Tout le monde doit travailler à l’atelier de couture, sans exception. Sur une table à l’écart, des tsiganes se serrent les unes aux autres. On ne leur confie pas de machines à coudre. Réduites à ne manier que les ciseaux, elles coupent méthodiquement, sur chaque pièce, les fils à coudre qui dépassent. Toutes quasiment sont ici pour trafic de drogue. Ces dernières années, leur nombre n’a fait qu’accroître.
« A chaque visite, c’est tout le camp qui se déplace. Mais nous n’autorisons que les proches. Les autres font la fête, jouent de la musique derrière la clôture », raconte la surveillante.
Toutes les femmes du camp sont vêtues d’une jupe bleue qui tombe sous les genoux et d’une veste informe, ainsi qu’un large foulard blanc qui recouvre leurs cheveux. Dans la colonie d’Ivanovo, toutes les femmes se ressemblent. Seule la jeune Alina, 20 ans, sort de la masse. Ses dreadlocks se glissent en dehors du foulard. Son nez et son arcade sourcilière portent encore la marque de ses piercings, souvenirs d’une vie antérieure libre : Alina, inconditionnelle fêtarde, connue de tous les concerts de rocks et discothèques techno. « Jamais je n’aurais cru me retrouver un jour ici, parmi ces femmes récidivistes. Cette réalité, c’est comme un mauvais rêve », reconnaît la jeune femme. « Dans les baraquements, il fait froid. Mais le pire, c’est qu’il y a des bandes ici et que tu dois te montrer sûre de toi si tu veux survivre. Ces groupes de femmes coopèrent avec l’administration. C’est plus facile pour eux de faire régner l’ordre ainsi. »
Auparavant, Alina étudiait la chimie à l’université et passait son temps libre dans les discothèques, où elle vendaient des drogues douces. Elle a été condamnée à trois ans. Sa vie a alors basculé. La petite étudiante s’est transformée en véritable roc, prête à se défendre à tout moment. « Les six premiers mois, j’étais tout le temps sur le qui-vive. Maintenant, on me laisse plus ou moins tranquille », avoue-t-elle.

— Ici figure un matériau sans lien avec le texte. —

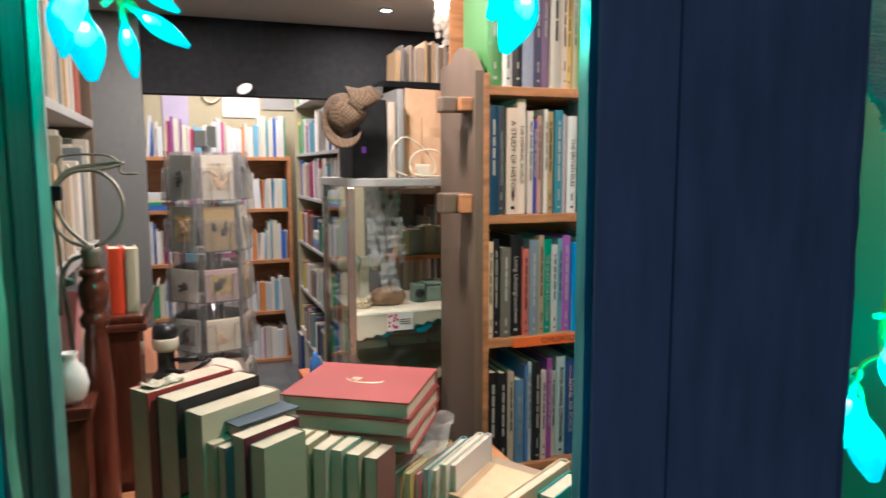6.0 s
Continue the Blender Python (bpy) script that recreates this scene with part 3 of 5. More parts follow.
flag((0.0905, 0.115, 1.366), (0.030, 0.115, 1.475), (0.128, 0.115, 1.475), GREYWOOL, "pale grey knitted bunting flag hanging behind the window", 51, border=EDGEWOOL, row=0.0028, relief=0.25)
flag((0.262, 0.12, 1.314), (0.170, 0.12, 1.490), (0.316, 0.12, 1.490), TEALWOOL, "teal and beige striped knitted bunting flag behind the window", 52, border=TEALEDGE)
flag((0.418, 0.12, 1.322), (0.325, 0.12, 1.510), (0.470, 0.12, 1.510), GREYWOOL, "grey knitted bunting flag with fuzzy edges behind the window", 53, 0.003, EDGEWOOL, 0.0028, 0.2)
flag((1.196, 0.50, 1.458), (1.085, 0.50, 1.72), (1.30, 0.50, 1.72), GREYWOOL, "grey knitted bunting flag deep in the window display", 54)
flag((1.290, 0.52, 1.443), (1.230, 0.52, 1.66), (1.355, 0.52, 1.66), TEALWOOL, "teal striped knitted bunting flag deep in the window display", 55)
flag((1.362, 0.50, 1.385), (1.335, 0.50, 1.60), (1.375, 0.50, 1.60), GREYWOOL, "narrow pale knitted bunting flag deep in the window display", 56)
bm = bmesh.new()
tube(bm, spline([(-0.0, 0.118, 1.482), (0.16, 0.118, 1.490), (0.32, 0.118, 1.498), (0.48, 0.118, 1.515), (0.70, 0.2, 1.56), (1.08, 0.5, 1.722), (1.38, 0.5, 1.70)]), 0.0012, 6)
tagged(part("bunting_line", bm, CABLE, smooth=True), "cream cord carrying the knitted bunting", "cord")


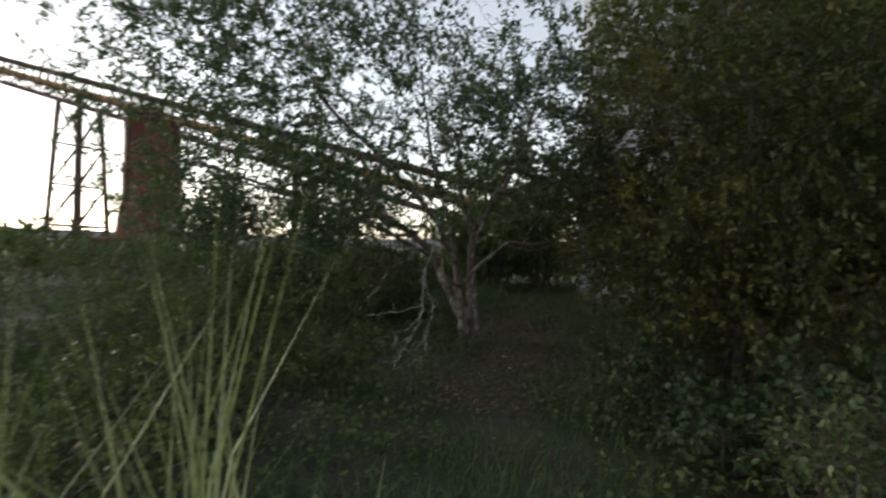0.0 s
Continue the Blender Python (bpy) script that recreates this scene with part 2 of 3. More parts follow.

Alexandre Egorov dirige le plus ancien centre de réhabilitation de Russie pour anciens prisonniers. De son avis, les femmes s’adressent rarement à lui et leur taux de récidive reste très bas. « Nous avons quasiment cessé de travailler avec les femmes, car elles n’ont pas besoin de notre aide. Elles sont peu à être incarcérées : elles représentent un vingtième de tous les prisonniers et la récidive, dans leur cas, est rare », explique-t-il. « Dans le cas où elles récidivent, elles sont irrécupérables, il n’y a en général plus rien à faire. En un an, nous n’en avons reçu que quelques-unes. L’administration de la ville de Saint-Pétersbourg souhaite cependant ouvrir un centre spécialement pour elles. »
Présidente de la Fondation caritative interrégionale pour l’aide aux prisonniers, organisation à but non lucratif, et membre de la Chambre civile de la Fédération de Russie, Maria Kannabikh reconnaît qu’il existe des problèmes dans les colonies pénitentiaires, ce dont font régulièrement état les associations de droit de l’homme. « Bien sûr, Nadejda (Tolokonnikova, Ndrl) a raison lorsqu’elle dit que le système pénitentiaire russe doit s’améliorer, gagner en humanité. Malheureusement, trop de colonies connaissent le même problème. Dans de nombreux camps, les prisonniers travaillent plus de 8 heures par jour. Mais seules un tiers des colonies proposent de travailler. Et elles sont en concurrence entre elles », précise-t-elle. Selon un expert, les prisonniers peuvent travailler 10 ou 11 heures par jour, mais reçoivent en échange un salaire qui équivaut à celui d’un employé du système pénitentiaire. « J’en ai parlé avec eux : ils disent recevoir environ 150 euros, soit à peu près comme un employé de cantine. Ceci dit, le prisonnier n’étant pas une personne libre, il lui reste difficile de vérifier l’exactitude de ces témoignages. » Récemment, plusieurs reportages ont rapporté qu’en réalité, les prisonniers n’étaient quasiment pas rémunérés. A la direction du système pénitentiaire fédérale, personne n’a souhaité s’exprimer à ce sujet.
Outre la couture, les femmes en prison fabriquent aussi des tissus en dentelles et décorent à la main les matriochkas en bois. Au total, selon les données rapportées par Maria Kannabikh, la Russie compterait près de 58 mille femmes en détention.